Diagnóstico Sócio Territorial do Perímetro de Intervenção Urbana Vila Olímpia – OUC Faria Lima
Fonte: OUC Faria Lima, 2º Reunião Extraordinária do Grupo de Gestão, em 22 de maio de 2018. Lei nº 13. 769 (SÃO PAULO, 2004).
Um exemplo do bom uso desse instrumento pode ser observado na Operação Urbana Consorciada Faria Lima, Lei nº 11.732 (SÃO PAULO, 1995), que teve os recursos auferidos pela venda de CEPAC investidos nas principais intervenções previstas pela operação, tais como: construção dos túneis jornalista Fernando Vieira de Mello e Max Feffer; prolongamento da Avenida Hélio Pellegrino; implantação de avenida duplicada no eixo formado pela Rua Funchal e Rua Haroldo Veloso; reconversão urbana do Largo da Batata/Terminal Capri (Fase 1); e, habitações de interesse social.
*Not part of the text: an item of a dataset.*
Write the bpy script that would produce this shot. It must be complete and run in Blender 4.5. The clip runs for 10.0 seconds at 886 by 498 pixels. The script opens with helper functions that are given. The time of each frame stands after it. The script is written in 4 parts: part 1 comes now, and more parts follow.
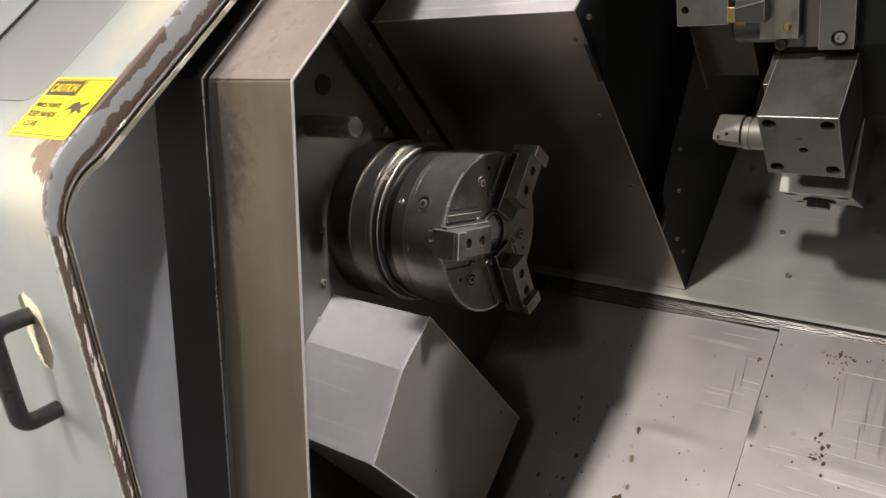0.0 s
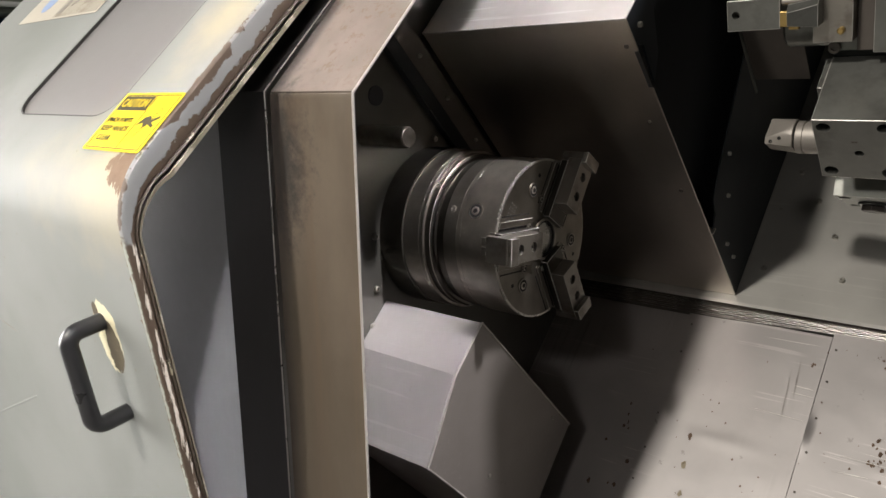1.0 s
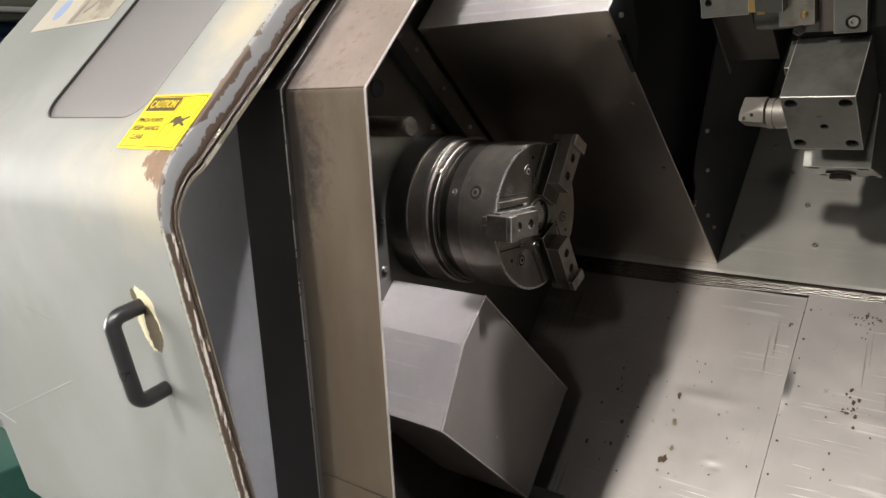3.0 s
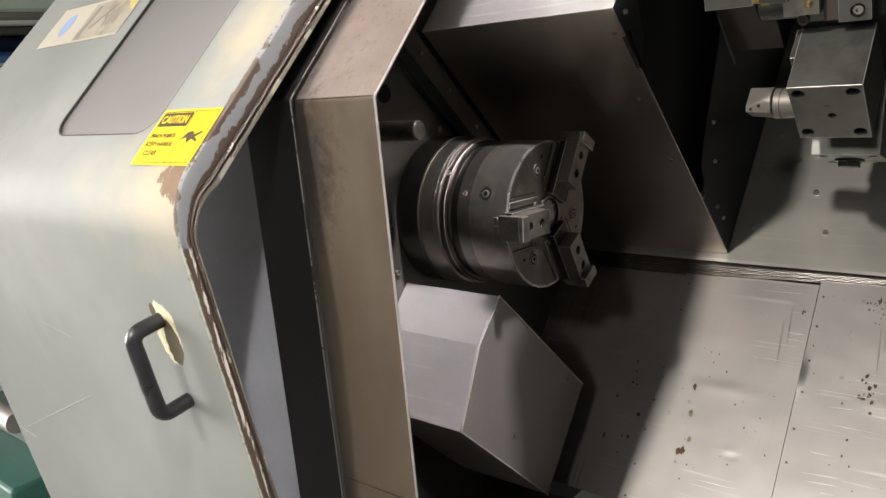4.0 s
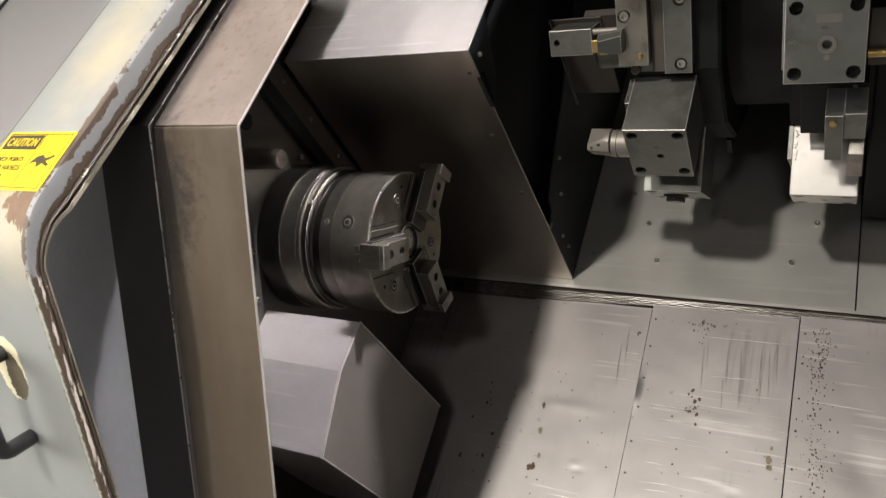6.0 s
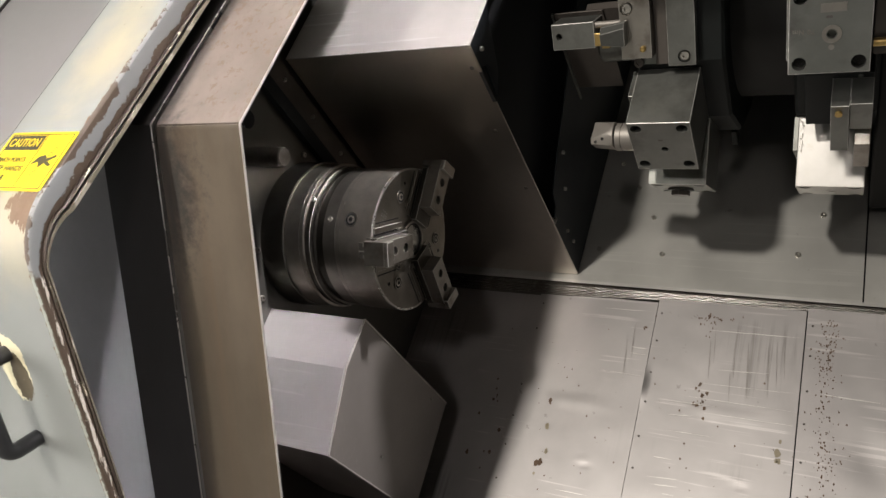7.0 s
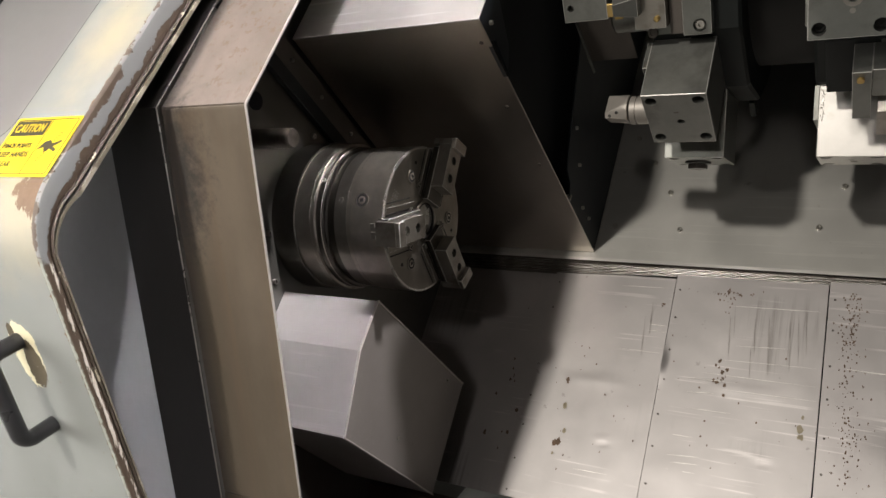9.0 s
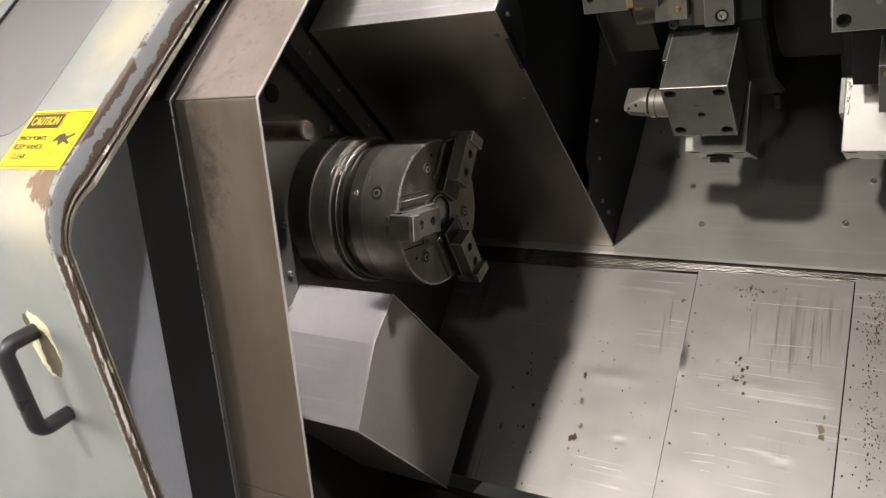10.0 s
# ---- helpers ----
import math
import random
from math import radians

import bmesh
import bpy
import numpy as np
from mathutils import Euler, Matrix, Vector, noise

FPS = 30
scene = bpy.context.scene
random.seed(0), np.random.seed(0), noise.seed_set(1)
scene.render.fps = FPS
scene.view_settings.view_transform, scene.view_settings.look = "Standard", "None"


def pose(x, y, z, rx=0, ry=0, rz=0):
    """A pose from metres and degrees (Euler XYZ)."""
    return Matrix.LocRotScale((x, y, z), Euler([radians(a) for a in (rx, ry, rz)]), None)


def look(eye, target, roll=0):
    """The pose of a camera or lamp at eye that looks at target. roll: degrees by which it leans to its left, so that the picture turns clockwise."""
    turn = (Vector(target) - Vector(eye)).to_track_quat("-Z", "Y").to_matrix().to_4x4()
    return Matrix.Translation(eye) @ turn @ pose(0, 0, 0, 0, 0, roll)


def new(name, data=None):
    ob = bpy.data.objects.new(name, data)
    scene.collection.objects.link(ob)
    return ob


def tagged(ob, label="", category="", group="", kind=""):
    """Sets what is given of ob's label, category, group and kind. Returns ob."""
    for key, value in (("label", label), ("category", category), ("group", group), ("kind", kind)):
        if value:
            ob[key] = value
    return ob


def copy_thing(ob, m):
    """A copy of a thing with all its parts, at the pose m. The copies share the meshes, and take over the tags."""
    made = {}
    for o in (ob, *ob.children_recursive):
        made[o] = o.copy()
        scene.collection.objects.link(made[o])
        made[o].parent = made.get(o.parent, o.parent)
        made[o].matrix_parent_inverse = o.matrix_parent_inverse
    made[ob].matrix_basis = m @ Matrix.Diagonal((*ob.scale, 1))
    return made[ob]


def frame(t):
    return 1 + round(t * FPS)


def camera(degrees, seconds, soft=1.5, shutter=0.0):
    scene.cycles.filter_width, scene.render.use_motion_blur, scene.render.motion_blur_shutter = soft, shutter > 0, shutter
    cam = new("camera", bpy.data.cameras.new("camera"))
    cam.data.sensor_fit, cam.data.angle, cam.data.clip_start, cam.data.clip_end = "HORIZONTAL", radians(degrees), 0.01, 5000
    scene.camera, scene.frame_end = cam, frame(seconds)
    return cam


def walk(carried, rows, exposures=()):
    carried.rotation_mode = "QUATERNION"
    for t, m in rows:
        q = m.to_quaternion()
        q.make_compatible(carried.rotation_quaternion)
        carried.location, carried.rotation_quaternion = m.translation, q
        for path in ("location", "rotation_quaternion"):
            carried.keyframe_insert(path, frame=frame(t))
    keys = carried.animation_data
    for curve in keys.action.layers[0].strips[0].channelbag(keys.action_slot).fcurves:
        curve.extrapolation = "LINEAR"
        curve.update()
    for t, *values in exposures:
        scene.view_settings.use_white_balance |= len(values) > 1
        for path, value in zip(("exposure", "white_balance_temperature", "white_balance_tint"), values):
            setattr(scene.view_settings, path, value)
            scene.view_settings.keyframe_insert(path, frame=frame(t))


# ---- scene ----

Tais intervenções foram fundamentais para que houvesse o interesse do Mercado Imobiliário em atuar neste território.
Concluindo, sugiro para quem tiver interesse em se aprofundar no conhecimento das OUC no Brasil e/ou em cidades Latino-americanas, acessar o site do Lincoln Institute of Land Policy, mais especificamente o Programa para a América Latina e o Caribe que apoia pesquisas e oferece cursos gratuitos (online e presenciais) nas áreas de: captura de valor; tributação de propriedade, avaliações e cadastros; projetos de requalificação urbana em grande escala; informalidade, regularização e mercado de terras; análise de mercados de terras urbanas; dimensões legais da política fundiária; e alterações climáticas.